É verdade que, como o capitalismo pré-imperialista, eles querem vender suas mercadorias em nossos países competindo com a produção local sem obstáculos econômicos (tarifas de importação) ou políticas (leis protecionistas), o que implica a destruição de ramos inteiros da indústria local, isto é, “desindustrialização” ou “primarização”. Mas a característica do imperialismo, nascido no final do século XIX e amplamente estudado por Lenin, não é mais a exportação de mercadorias, mas a exportação de capital de todos os tipos: industrial, comercial e financeiro.

Com esta ferramenta, os imperialistas causam uma deformação total das nossas economias nacionais. Eles levam o país a comprar o que lhes convém e produzem apenas o que lhes convém.
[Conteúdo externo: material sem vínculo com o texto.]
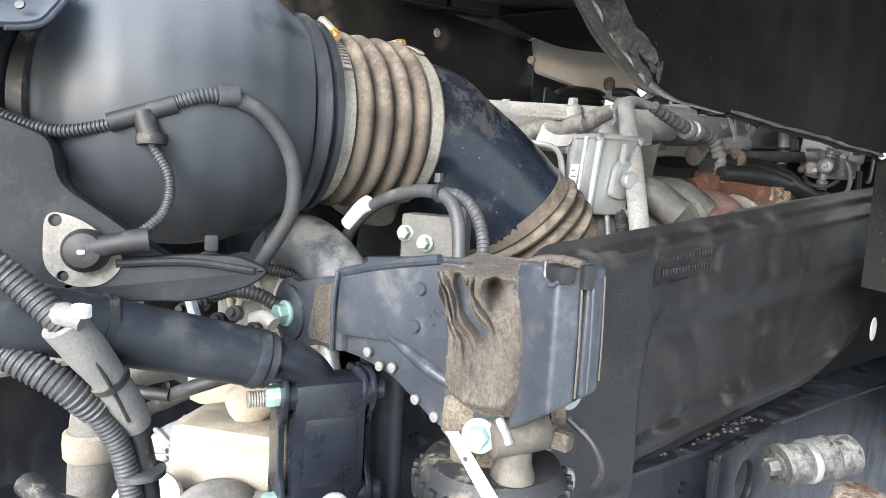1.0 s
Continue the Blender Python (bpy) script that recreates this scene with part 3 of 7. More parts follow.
def right_liner():
    """Panel inside the right wheel arch, its rear corner cut round, torn and curled."""
    c = thing("wheel_arch_liner", (-0.38, 0.8, 1.5), "grey dusty wheel arch liner with a torn curled edge", "liner")

    def lower(y):
        return 1.548 - 0.035 * (y - 0.5) + 0.080 * (1 - ss(0.345, 0.54, y)) ** 1.6

    def pad(a, b):
        y = 0.345 + 0.78 * a
        lo = lower(y)
        z = lo + (1.93 - lo) * b
        x = -0.465 + 0.225 * (y - 0.385) + 0.006 * noise.noise((y * 9, z * 9, 2)) + 0.003 * noise.noise((y * 30, z * 30, 2))
        return V(x, y, z)

    part("pad", sheet(pad, 90, 40, 0.006), "liner_dusty", c)
    part("backing", sheet(lambda a, b: pad(a, b) + V(0.008, -0.002, 0), 90, 40, 0.004), "liner_black", c, "black outer face")

    def rim(k):
        """Along the cut corner, from the top of the rear edge round into the lower edge."""
        if k < 0.45:
            return pad(0.0, 0.75 * (1 - k / 0.45))
        return pad((k - 0.45) / 0.55 * 0.34, 0.0)

    def lip(a, b):
        w = (0.020 + 0.006 * ss(0.30, 0.50, b)) * ss(1.0, 0.70, b)
        e = rim(b)
        return e + V(-w * a, 0.006 * math.sin(a * 3.1) + 0.010 * a, 0.006 * a + 0.003 * noise.noise((a * 5, b * 14, 1)) * a)
    part("torn_edge", sheet(lip, 12, 60, 0.003), "lipgrey", c, "curled rubber lip")
    part("edge_bead", tube([lip(1, k / 30) for k in range(31)], 0.0022, 8), "flangeworn", c, "pale worn bead")
    part("frayed_felt", sheet(lambda a, b: rim(0.10 + 0.62 * b) + V(0.012 * a + 0.004 * noise.noise((b * 17, a * 2, 3)), -0.006 - 0.010 * math.sin(a * 3.1) * (0.5 + noise.noise((b * 11, 0, 5))), 0.016 * a + 0.010 * noise.noise((b * 21, a * 3, 8))), 8, 60, 0.002), "frayed", c, "torn frayed felt")
    part("lower_bead", tube([pad(k / 30, 0.0) for k in range(10, 31)], 0.003, 7), "liner", c)
    part("worn_beads", tube([pad(k / 30, 0.004) + V(0.008, -0.006, 0) for k in range(10, 31)], [0.0014 + 0.0012 * math.sin(k * 1.9) ** 2 for k in range(21)], 6), "flangeworn", c)
    # deeper forward half of the arch
    part("side_panel", sheet(lambda a, b: V(-0.318 + 0.56 * a, 1.08 - 0.05 * a, 1.33 - 0.07 * a + 0.62 * b), 20, 12, 0.012), "liner_black", c)
    part("panel_edge", tube([(-0.322, 1.062, 1.62), (-0.320, 1.062, 1.56), (-0.322, 1.064, 1.50), (-0.326, 1.066, 1.49)], 0.0028, 8), "shroud", c)
    part("tag", box((-0.287, 1.035, 1.497), (0.013, 0.004, 0.045), 14, 0.001), "paper", c, "worn white label")
    part("rivet", lathe([(0, 0.006), (0.003, 0.005), (0.004, 0)], (-0.31, 1.055, 1.53), (0.2, -1, 0), 12), "steel", c)
    part("skirt", sheet(lambda a, b: V(-0.20 + 0.22 * a, 1.0 - 0.02 * a, 1.16 + 0.05 * a + (0.2 - 0.05 * a) * b), 10, 8, 0.008), "liner_black", c)


right_liner()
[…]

O resultado é um empobrecimento de nossos países, o naufrágio na miséria de nossos trabalhadores e aposentados, e o crescimento acelerado de uma massa de despossuídos condenados ao trabalho precário ou ao desemprego crônico.
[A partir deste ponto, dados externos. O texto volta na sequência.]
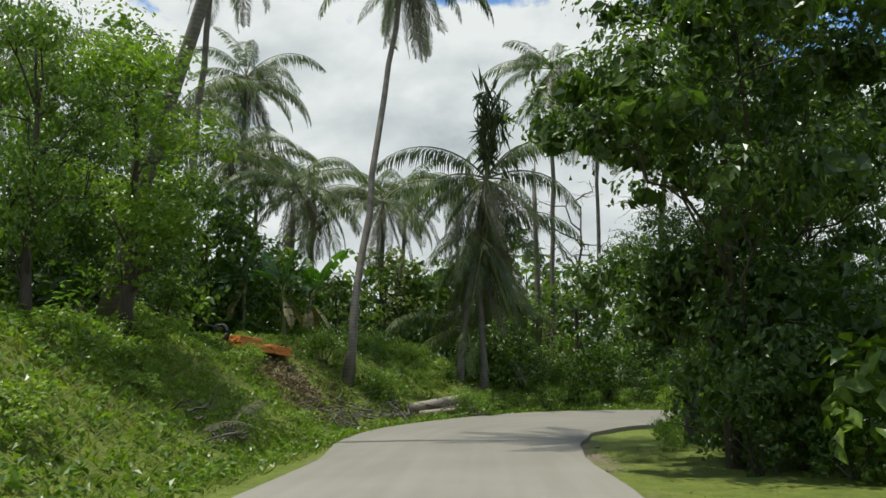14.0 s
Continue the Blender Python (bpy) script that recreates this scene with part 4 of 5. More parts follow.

No entanto, devemos ter em mente que os sucessos que os imperialistas podem alcançar não implicam que as contradições desapareçam. Nossos países, sua burguesia e seus estados continuam existindo, e nenhuma classe social se deixa afastar do que tem sem lutar. Para algo, os governos de Macri e Bolsonaro estão em crise, embora nossas classes trabalhadoras hoje estejam na defensiva.

Menos ainda a contradição entre exploradores e explorados, entre burgueses e trabalhadores desaparece. Essa luta de classes só é mitigada quando existe a possibilidade econômica do reformismo, isto é, que a classe trabalhadora e os pobres conseguem concessões dos capitalistas. Nestes tempos ocorre o inverso: não há margem econômica para o reformismo, e quanto mais sucesso os imperialistas alcançam, mais aguda é essa contradição. Até que o ponto seja atingido, onde o desespero de vários setores sociais – trabalhadores, classes médias empobrecidas, setores marginalizados e mesmo deslocados da burguesia – é combinado em rebeliões furiosas como as do Magreb e do Norte da África (a infelizmente chamada “primavera árabe”) ou a rebelião de 2001 na Argentina.